Thursday, December 08, 2005


I don't have a narrative for this; just scattered observations.

The light switches are all rockers, with a tiny night light and operating backwards from ours. The French power sockets look terribly shocking: big round holes with a large ground plug sticking out at you. (Swiss ones are also recessed, and nobody else's plug fits them, but they're a pretty sensible design.) The roads wouldn't meet US driveway codes—too narrow and not quite sturdy enough. There aren't any water fountains to serve the public. All the plumbing, including the toilet tank, is behind the wall—you wonder how anything ever gets repaired. (The flush button is a large push pad on the wall.)

When the fog lifts you can see the clouds spilling over the Juras. I did get to see Mount Blanc for a few minutes, but most of the time it is shrouded in fog. The food at the cafeteria is quite good. Not terribly cheap—the cost of living is quite high here. Everybody is either drinking coffee or wine or bottled water. Some places stink of smoke, but you'll find a startling number are no-smoking buildings.

Meyrin is far grubbier than I remember—lots of identical concrete apartment blocks, some looking moderately well kept up but some with gang signs and cracked concrete and underwear hung out to dry in the damp and even a flag with a a sword between crescents on a green background, with white diagonal stripes on red beside it.

I see familiar faces from time to time: CMS has 2000 collaborators, and people come to it and Atlas from all over. I also hear lots of unhappy people, worrying that they won't make the deadline in 2007. And they're probably right; most detector groups won't be ready. But I saw some of the same thing at CDF years ago; and people took pride in their ability to make do. And were confident that the accelerator wouldn't start quite on time either. This is a bigger project, and there's a lot more national politics involved, so disaster is a bit easier to find. Some of the people I'm with delight in grousing, so maybe I hear too much bad news and too much reaction to bad news.

I have a bad feeling about this set of experiments. They're the biggest science projects in history (nobody knows the relative size of the old pre-Incan agricultural research work)--and so very visible at the level of line items in national budgets: and without any sort of obvious dollars and cents payback.
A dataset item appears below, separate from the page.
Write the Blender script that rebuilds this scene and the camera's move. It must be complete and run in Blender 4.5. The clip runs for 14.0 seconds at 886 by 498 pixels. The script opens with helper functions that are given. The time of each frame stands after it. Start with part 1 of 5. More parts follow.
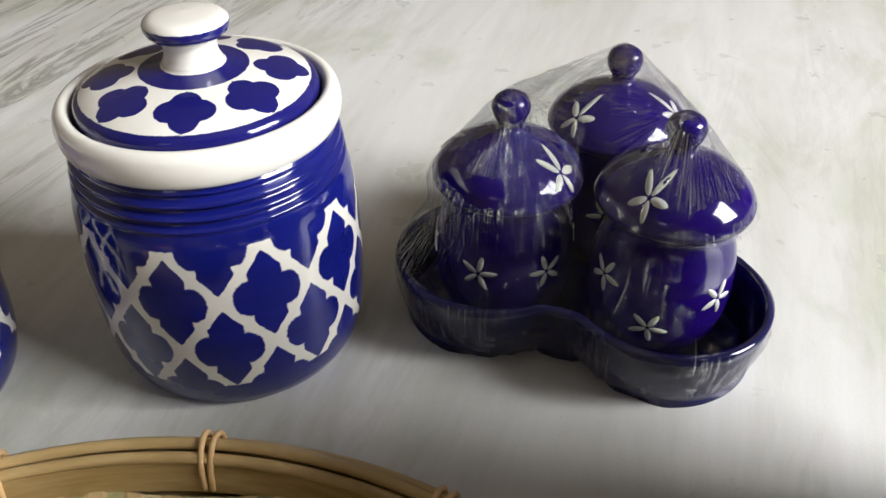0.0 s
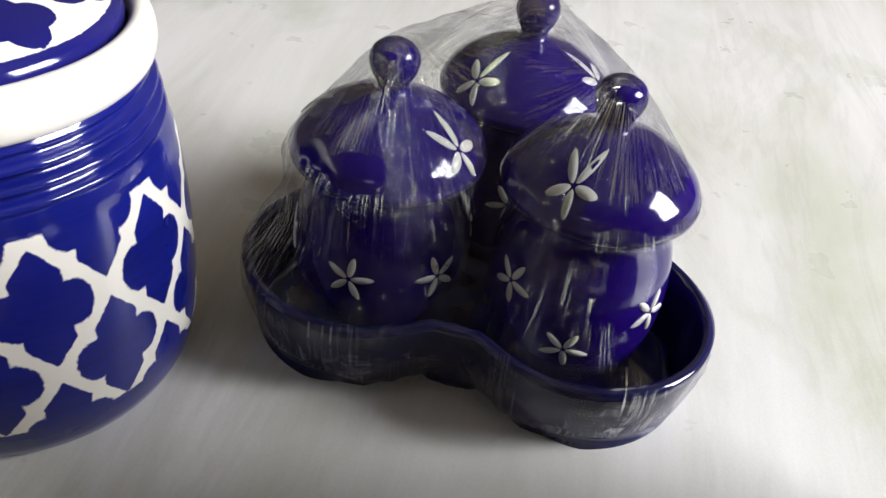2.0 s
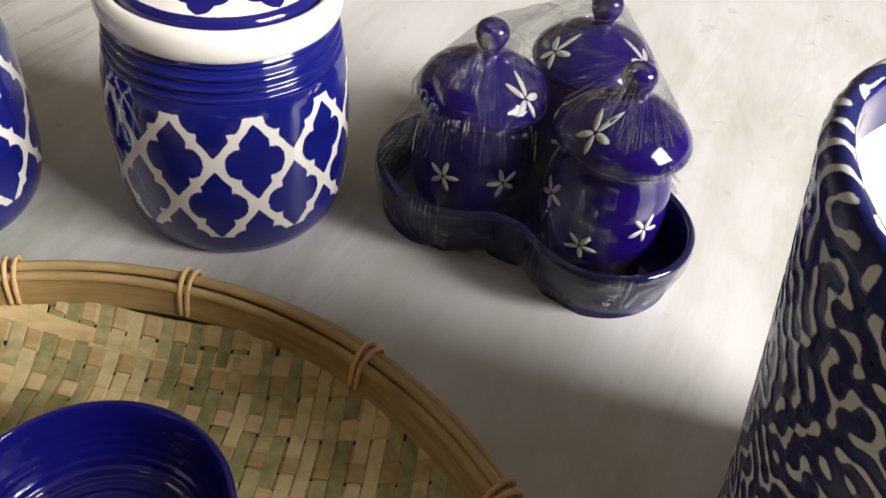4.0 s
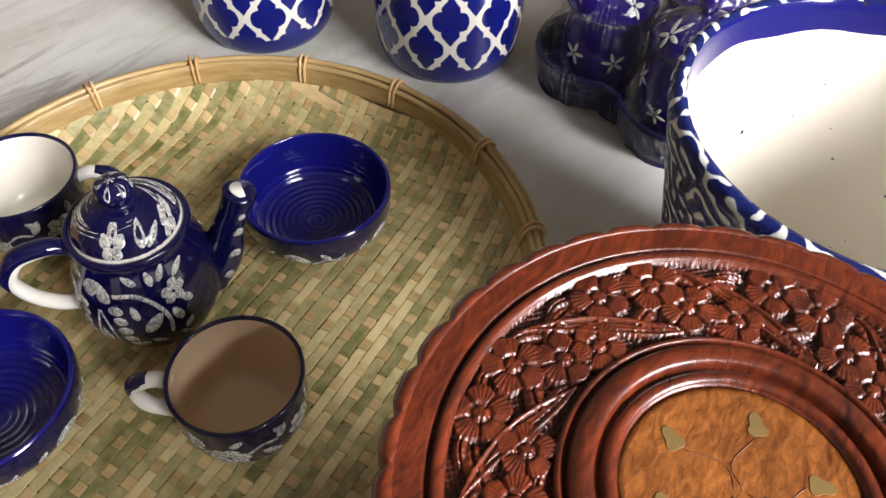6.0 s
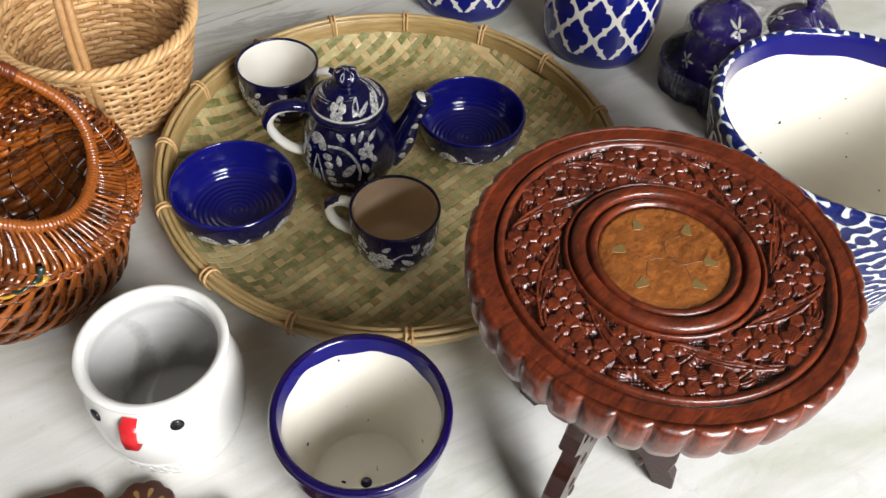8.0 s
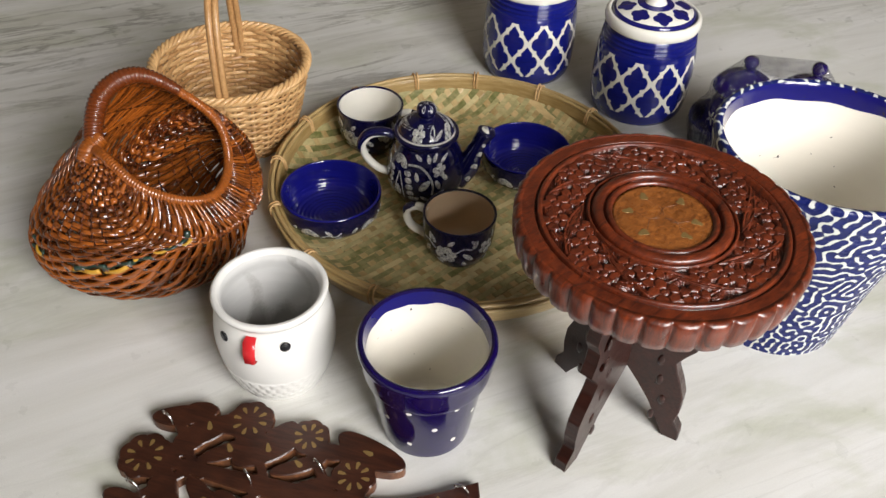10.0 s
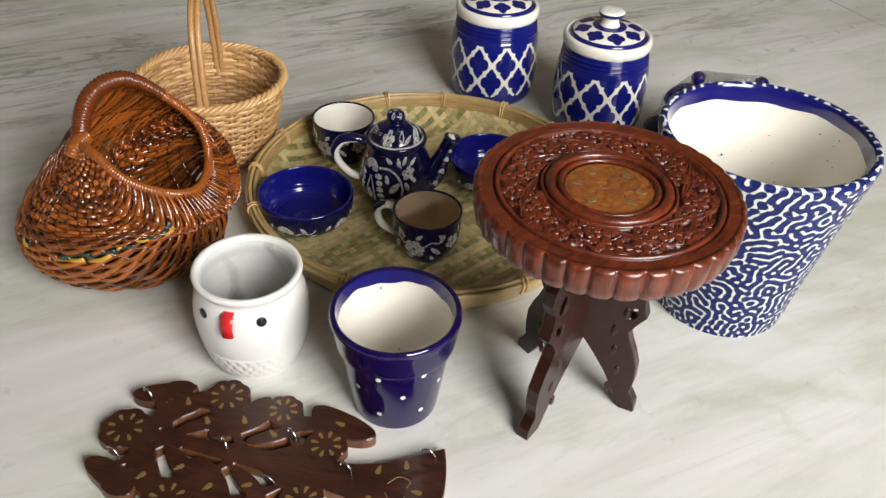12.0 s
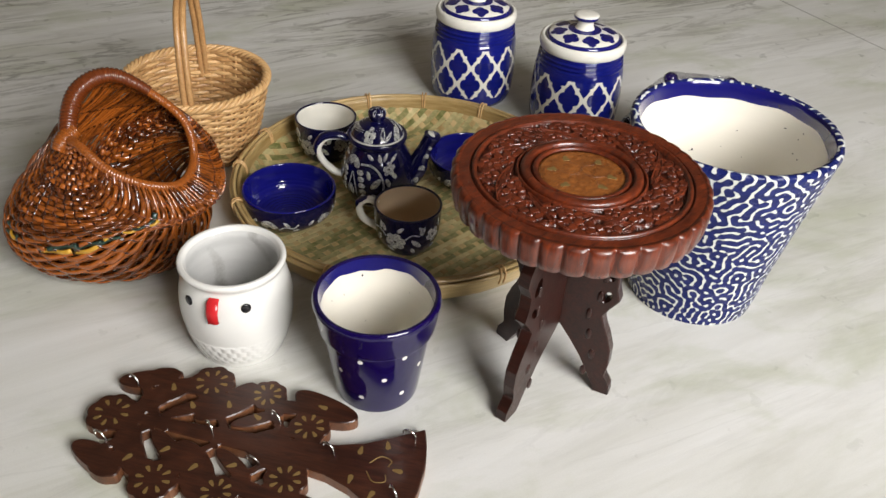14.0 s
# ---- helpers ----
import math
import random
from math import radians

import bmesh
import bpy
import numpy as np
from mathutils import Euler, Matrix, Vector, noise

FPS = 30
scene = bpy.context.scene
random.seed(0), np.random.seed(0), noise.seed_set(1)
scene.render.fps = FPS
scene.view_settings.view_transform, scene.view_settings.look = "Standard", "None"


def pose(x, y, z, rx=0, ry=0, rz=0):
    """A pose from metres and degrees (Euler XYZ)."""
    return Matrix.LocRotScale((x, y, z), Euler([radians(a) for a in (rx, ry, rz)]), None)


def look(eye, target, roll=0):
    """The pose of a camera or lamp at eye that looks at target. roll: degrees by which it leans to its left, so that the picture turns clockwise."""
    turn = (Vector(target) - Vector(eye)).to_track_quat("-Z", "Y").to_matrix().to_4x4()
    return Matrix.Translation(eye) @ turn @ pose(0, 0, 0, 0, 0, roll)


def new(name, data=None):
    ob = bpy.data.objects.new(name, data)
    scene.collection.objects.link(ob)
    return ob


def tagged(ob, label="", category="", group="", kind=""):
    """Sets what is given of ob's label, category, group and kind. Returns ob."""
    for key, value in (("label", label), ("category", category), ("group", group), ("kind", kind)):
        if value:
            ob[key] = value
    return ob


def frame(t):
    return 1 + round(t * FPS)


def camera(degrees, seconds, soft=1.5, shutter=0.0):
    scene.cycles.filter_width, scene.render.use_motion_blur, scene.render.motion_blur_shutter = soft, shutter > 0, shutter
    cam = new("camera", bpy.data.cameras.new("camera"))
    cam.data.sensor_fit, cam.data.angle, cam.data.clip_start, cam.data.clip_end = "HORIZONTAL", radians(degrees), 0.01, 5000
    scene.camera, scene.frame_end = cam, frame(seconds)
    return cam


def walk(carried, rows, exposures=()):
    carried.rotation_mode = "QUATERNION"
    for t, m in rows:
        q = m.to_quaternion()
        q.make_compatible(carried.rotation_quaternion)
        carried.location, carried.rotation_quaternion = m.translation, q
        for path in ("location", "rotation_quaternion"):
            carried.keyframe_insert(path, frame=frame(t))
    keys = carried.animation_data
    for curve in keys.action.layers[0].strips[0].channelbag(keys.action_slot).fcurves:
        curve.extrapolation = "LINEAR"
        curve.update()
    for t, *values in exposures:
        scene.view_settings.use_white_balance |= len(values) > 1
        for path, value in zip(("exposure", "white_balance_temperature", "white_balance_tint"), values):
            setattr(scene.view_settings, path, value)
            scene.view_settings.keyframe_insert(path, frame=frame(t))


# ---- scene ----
cam = camera(56.5, 14.0)
PATH = [
    (0, (0.125, 0.126, 0.265), (0.039, 1.722, -0.937), -0.2),
    (0.5, (0.132, 0.162, 0.256), (0.145, 1.752, -0.958), 1.7),
    (1, (0.126, 0.189, 0.23), (0.238, 1.769, -0.991), 4.7),
    (1.5, (0.126, 0.195, 0.219), (0.296, 1.755, -1.021), 6.1),
    (2, (0.127, 0.198, 0.221), (0.338, 1.755, -1.016), 7.1),
    (2.2, (0.128, 0.197, 0.221), (0.341, 1.758, -1.012), 7.2),
    (4.3, (0.17, 0.056, 0.322), (-0.033, 1.461, -1.087), 7.9),
    (4.5, (0.184, 0.036, 0.339), (-0.08, 1.41, -1.089), 7.7),
    (5, (0.21, -0.001, 0.36), (-0.157, 1.305, -1.109), 6.7),
    (5.5, (0.247, -0.034, 0.39), (-0.266, 1.156, -1.133), 3.3),
    (6, (0.289, -0.07, 0.415), (-0.332, 1.034, -1.133), 1.8),
    (6.5, (0.316, -0.112, 0.441), (-0.379, 0.917, -1.127), 1.7),
    (7, (0.351, -0.147, 0.464), (-0.414, 0.841, -1.097), 2.5),
    (7.5, (0.385, -0.181, 0.485), (-0.424, 0.792, -1.064), 4.2),
    (8, (0.42, -0.218, 0.513), (-0.476, 0.715, -1.012), 3.5),
    (8.2, (0.431, -0.231, 0.524), (-0.513, 0.676, -0.988), 2.3),
    (10.3, (0.558, -0.337, 0.554), (-0.578, 0.621, -0.785), 2.5),
    (10.5, (0.567, -0.341, 0.549), (-0.571, 0.622, -0.785), 2.7),
    (11, (0.583, -0.355, 0.538), (-0.55, 0.615, -0.794), 2.5),
    (11.5, (0.6, -0.362, 0.538), (-0.545, 0.64, -0.761), 2.3),
    (12, (0.606, -0.37, 0.535), (-0.561, 0.676, -0.706), 2.9),
    (12.5, (0.613, -0.374, 0.534), (-0.574, 0.678, -0.684), 2.8),
    (13, (0.622, -0.381, 0.532), (-0.556, 0.68, -0.686), 3.1),
    (13.5, (0.629, -0.383, 0.53), (-0.527, 0.7, -0.69), 3.4),
    (14, (0.632, -0.388, 0.529), (-0.529, 0.705, -0.679), 3.5),
]
walk(cam, [(t, look(eye, target, roll)) for t, eye, target, roll in PATH],
     exposures=((0, 0.22, 6550, 13), (2.2, 0.24, 6450, 15), (4.3, 0.30, 6850, 17), (5, 0.34, 6850, 17), (5.5, 0.44, 6750, 16), (6, 0.46, 6700, 16),
                (7, 0.18, 6600, 14), (8, 0.06, 6600, 12), (10.3, -0.28, 6850, 13), (12, -0.27, 6850, 12), (14, -0.34, 6850, 12)))


# ---------------------------------------------------------------- world and light
WIN_AZ = -17.0                       # the compass of the big window, seen from the things
ROOM = pose(0.1, 0.0, 0, 0, 0, WIN_AZ)
world = bpy.data.worlds.new("world")
world.use_nodes = True
sky = world.node_tree.nodes.new("ShaderNodeTexSky")
sky.sky_type, sky.sun_disc = "NISHITA", False
sky.sun_elevation, sky.sun_rotation = radians(38), radians(90 - WIN_AZ)
world.node_tree.links.new(sky.outputs[0], world.node_tree.nodes["Background"].inputs[0])
world.node_tree.nodes["Background"].inputs[1].default_value = 0.12
scene.world = world


def window_light(name, m, w, h, power, colour):
    lamp = bpy.data.lights.new(name, "AREA")
    lamp.shape, lamp.size, lamp.size_y, lamp.energy, lamp.color = "RECTANGLE", w, h, power, colour
    ob = new(name, lamp)
    ob.matrix_world = m
    return ob


WIN = (1.90, 0.42, 1.28, 1.15, 1.30)      # big window: distance, sideways, height, width, height of opening
WIN2 = (-0.35, -2.25, 1.75, 0.55, 0.45)  # small one in the next wall
window_light("window_daylight", ROOM @ look((WIN[0] + 0.04, WIN[1], WIN[2]), (0, WIN[1], WIN[2])), WIN[3], WIN[4], 160, (0.955, 0.985, 1.0))
window_light("small_window_daylight", ROOM @ look((WIN2[0], WIN2[1] - 0.04, WIN2[2]), (WIN2[0], 0, WIN2[2])), WIN2[3], WIN2[4], 1.5, (0.95, 0.98, 1.0))


# ---------------------------------------------------------------- materials
def nodes_of(name):
    m = bpy.data.materials.new(name)
    m.use_nodes = True
    return m, m.node_tree, m.node_tree.nodes["Principled BSDF"]


def add(tree, kind, **values):
    n = tree.nodes.new(kind)
    for key, value in values.items():
        n.inputs[key.replace("_", " ")].default_value = value
    return n


def ramp(tree, fac, stops):
    n = tree.nodes.new("ShaderNodeValToRGB")
    el = n.color_ramp.elements
    while len(el) < len(stops):
        el.new(0.5)
    for e, (p, c) in zip(el, stops):
        e.position, e.color = p, (*c, 1)
    tree.links.new(fac, n.inputs[0])
    return n.outputs[0]


def mixed(tree, fac, a, b):
    n = tree.nodes.new("ShaderNodeMix")
    n.data_type = "RGBA"
    for sock, v in ((0, fac), (6, a), (7, b)):
        if isinstance(v, (int, float)):
            n.inputs[sock].default_value = v
        elif isinstance(v, tuple):
            n.inputs[sock].default_value = (*v, 1)
        else:
            tree.links.new(v, n.inputs[sock])
    return n.outputs[2]


def maths(tree, op, a, b=None, c=None):
    n = tree.nodes.new("ShaderNodeMath")
    n.operation = op
    for i, v in enumerate((a, b, c)):
        if v is None:
            continue
        if isinstance(v, (int, float)):
            n.inputs[i].default_value = v
        else:
            tree.links.new(v, n.inputs[i])
    return n.outputs[0]


def coords(tree, scale=(1, 1, 1), turn=(0, 0, 0)):
    tc = tree.nodes.new("ShaderNodeTexCoord")
    mp = add(tree, "ShaderNodeMapping", Scale=tuple(1 / k for k in scale), Rotation=tuple(radians(a) for a in turn))
    mp.vector_type = "TEXTURE"
    tree.links.new(tc.outputs["Object"], mp.inputs[0])
    return mp.outputs[0]


def noisy(tree, vec, scale, detail=4.0, rough=0.55, dist=0.0):
    n = add(tree, "ShaderNodeTexNoise", Scale=scale, Detail=detail, Roughness=rough, Distortion=dist)
    tree.links.new(vec, n.inputs["Vector"])
    return n.outputs["Fac"]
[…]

This may be the last of the high energy experiments, and we'd better make it work. On the other hand, the Ice Cube project was approved, and that's neither cheap nor (as far as I know) very general: it is a lot of bucks for a handful of measurements.

The muon alignment meeting was 4 hours long. One of the speakers looked just like Agent Smith from The Matrix, though he didn't defend himself nearly so well. Just about everybody brings laptops to the meetings, and works on odds and ends during the dull spots. Me, I kept nodding off: it was about 3 in the morning my time.

Odd little curiosities in no particular order: The Airbus that brought us from Chicago to Paris had video screens in the back of each chair, and one of the features was a map with the airplane position and flight parameters. As we took off you could watch the airspeed and altitude numbers climb, though they left that feature off during the descent. (Three guesses why) The hotel bed is very low to the ground—why waste space under the bed, I suppose. Safety ads abound. The bus service is still very fine. I see almost no clocks on the walls at CERN.

I moved to the CERN hostel for the last couple of days. Smaller, a bit cheaper, a lot more convenient. I've been so busy I've not been shopping. I shot off all the film I had, but I don't know if anything will come out. The weather's been very mild; not really below freezing.

I'd the use of a rental Hyundai for a few days—a tiny stick shift. Running a stick came back to me, and I only ground the gears a couple of times, though I raced the motor a lot. I was never very good with manual transmissions. I made a point to keep to the speed limit, even with cars lining up behind me. I guess the locals know where the radar points are.